In Praise of the Greatest Goth Chick Ever!

She was the daughter of the controversial philosopher and novelist, William Godwin, and the even edgier social critic and feminist, Mary Wollstonecraft, who died shortly after giving birth to her. Her famous lineage garnered the attention of the notorious Romantic poet and original emo-bad boy, Percy Shelley, who, although already married, had to have her.

Mary Wollstonecraft Shelly (1797-1851)

She was Mary Shelley, author of Frankenstein, or the Modern Prometheus. When it came out in 1818, readers were disturbed by the story of a brilliant science student who is determined to engineer a living creature, but emotionally unable to handle the consequences. Most readers didn’t have a clue that this Gothic shocker was penned by an eighteen year old young woman. But if you get to know Mary’s biography, you can see why she was capable of writing not only one of the greatest horror novels of all time, but the first work of science fiction ever. It’s one of the great stories in modern literature: the inventor of the greatest myth of the modern age was a teenage goth girl.Why so gloomy? First, Mary couldn’t help but feel like she had caused her famous mother’s passing. It haunted her. She used to visit her mother’s grave where she read the late woman’s works and tried to commune with her spirit. Percy, her equally gloomy soul-mate, used to meet her there and, well, let’s just say they probably did more than recite poetry on those graves. Darkness and going to extremes really seemed to turn them on.
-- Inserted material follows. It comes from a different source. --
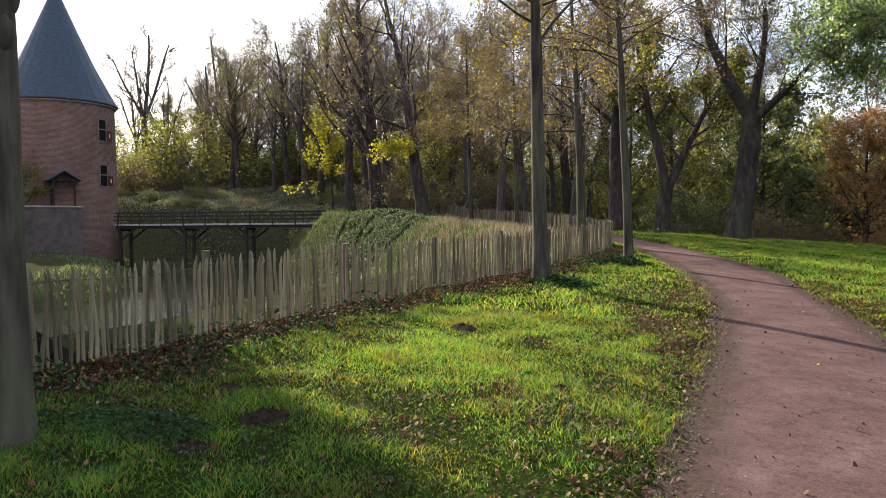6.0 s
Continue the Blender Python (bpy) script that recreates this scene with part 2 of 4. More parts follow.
M_LITTER = leafy("fallen_leaves", [(0.0, (0.028, 0.018, 0.013)), (0.42, (0.100, 0.044, 0.025)), (0.66, (0.165, 0.060, 0.030)), (0.84, (0.18, 0.105, 0.055)), (0.95, (0.28, 0.20, 0.11)), (0.98, (0.46, 0.32, 0.04)), (1.0, (0.40, 0.33, 0.20))], 0.2, 0.7)
M_LEAF_YELLOW = leafy("yellow_leaves", [(0.0, (0.24, 0.23, 0.014)), (0.6, (0.42, 0.39, 0.025)), (1.0, (0.52, 0.49, 0.05))], 0.55, 0.5, 1.25)
M_LEAF_LINDEN = leafy("linden_leaves", [(0.0, (0.105, 0.064, 0.040)), (0.4, (0.19, 0.125, 0.055)), (0.68, (0.32, 0.25, 0.035)), (0.85, (0.40, 0.34, 0.03)), (1.0, (0.22, 0.25, 0.04))], 0.55, 0.5, 1.45)
M_LEAF_BROWN = leafy("brown_leaves", [(0.0, (0.105, 0.074, 0.056)), (0.6, (0.17, 0.130, 0.078)), (1.0, (0.27, 0.24, 0.09))], 0.52, 0.5, 1.5)
M_LEAF_OLIVE = leafy("olive_leaves", [(0.0, (0.075, 0.088, 0.030)), (0.5, (0.165, 0.175, 0.046)), (1.0, (0.33, 0.31, 0.065))], 0.55, 0.5, 1.5)
M_LEAF_GREEN = leafy("green_leaves", [(0.0, (0.075, 0.120, 0.055)), (0.5, (0.15, 0.215, 0.095)), (0.85, (0.23, 0.30, 0.13)), (1.0, (0.34, 0.38, 0.15))], 0.55, 0.28, 2.2)
M_LEAF_RUST = leafy("rust_leaves", [(0.0, (0.24, 0.125, 0.065)), (0.5, (0.40, 0.235, 0.12)), (1.0, (0.50, 0.33, 0.17))], 0.55, 0.5, 1.6)
M_LEAF_DARK = leafy("dark_leaves", [(0.0, (0.06, 0.08, 0.038)), (0.6, (0.13, 0.155, 0.062)), (1.0, (0.22, 0.23, 0.085))], 0.5, 0.5, 1.4)
M_REED = leafy("dry_reeds", [(0.0, (0.17, 0.13, 0.095)), (0.6, (0.30, 0.245, 0.18)), (1.0, (0.42, 0.36, 0.28))], 0.35)
M_IVY_DULL = leafy("undergrowth", [(0.0, (0.12, 0.125, 0.09)), (0.4, (0.19, 0.20, 0.14)), (0.75, (0.27, 0.245, 0.18)), (1.0, (0.34, 0.34, 0.26))], 0.35, 0.8)
M_IVY_PALE = leafy("pale_bramble", [(0.0, (0.04, 0.06, 0.028)), (0.45, (0.10, 0.14, 0.065)), (0.85, (0.24, 0.28, 0.17)), (1.0, (0.42, 0.44, 0.34))], 0.3, 0.55)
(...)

Their elopement was, of course, a scandal and their (open) relationship brought her relentless heartache, starting in 1815 with her first child by Percy: born two months premature, Clara died within two weeks. (She would lose two more children, William in 1819 and another girl named Clara, and eventually her husband Percy 1822 to a boating accident.)

In 1816, she and Percy spent the summer in Switzerland with the infamous poet and playboy, Lord Byron. It was a stormy, gray summer and the rebellious young gang reveled in the dark vibe. They stayed up all night, getting high and telling ghost stories. Legend has it Byron offered a challenge, a contest for the creepiest, most chilling tale. Soon after, the image of Victor Frankenstein came to Mary, supposedly in a dream: “I saw the pale student of unhallowed arts kneeling beside the thing he had put together. I saw the hideous phantasm of a man stretched out, and then, on the working of some powerful engine, show signs of life, and stir with an uneasy, half vital motion. Frightful must it be; for supremely frightful would be the effect of any human endeavour to mock the stupendous mechanism of the Creator of the world.”

I think we can safely say, she won the Bryon Horror Challenge. Two hundred years later we are still reading her hideous literary progeny, not because it reflects her times, but because it still prefigures and haunts our own. If you want to talk about technology running amok and destroying its creator, you can use the term ‘Frankenstein’ and people will know exactly what you mean, even if they’ve never read the novel, which, if you haven’t, you should. If and when you do, always keep in mind the novel’s creator, a feisty young lady who knew how to turn personal pain into fodder for public debate—knew how to turn tragedy into timeless art. Don’t forget that this masterpiece was written by Mary Shelley…

Greatest Goth Chick EVER!

3 Responses to “In Praise of the Greatest Goth Chick Ever!”

  1. Excellent post!! These days I consider myself a Scifi / Fantasy fan, but once upon a time, that obsession began when I read Mary Shelley’s Frankenstein. I was in high school, and it completely creeped me out, and I was in story land heaven. Thanks to her, I am a scifi fan today.

    and wow, she was only 18 when she wrote that? Just goes to show, teen goth girls ROCK!

  2. Thanks! I’m teaching the novel right now. It’s about the fifth/sixth time I’ve read it. It gets better each time. How many books can you say that about? Stay tuned for more posts on the book:)

  3. I have read the novel, and it’s great. You know, a funny thing – I was picking up takeaway the other night and I noticed the counter girl had a classic book on the table, so I said what’s that, and she said ‘oh Frankenstein, we have to read it for college and it’s SO boring, I really don’t like it but what can you do!” and I thought that was kind of sad.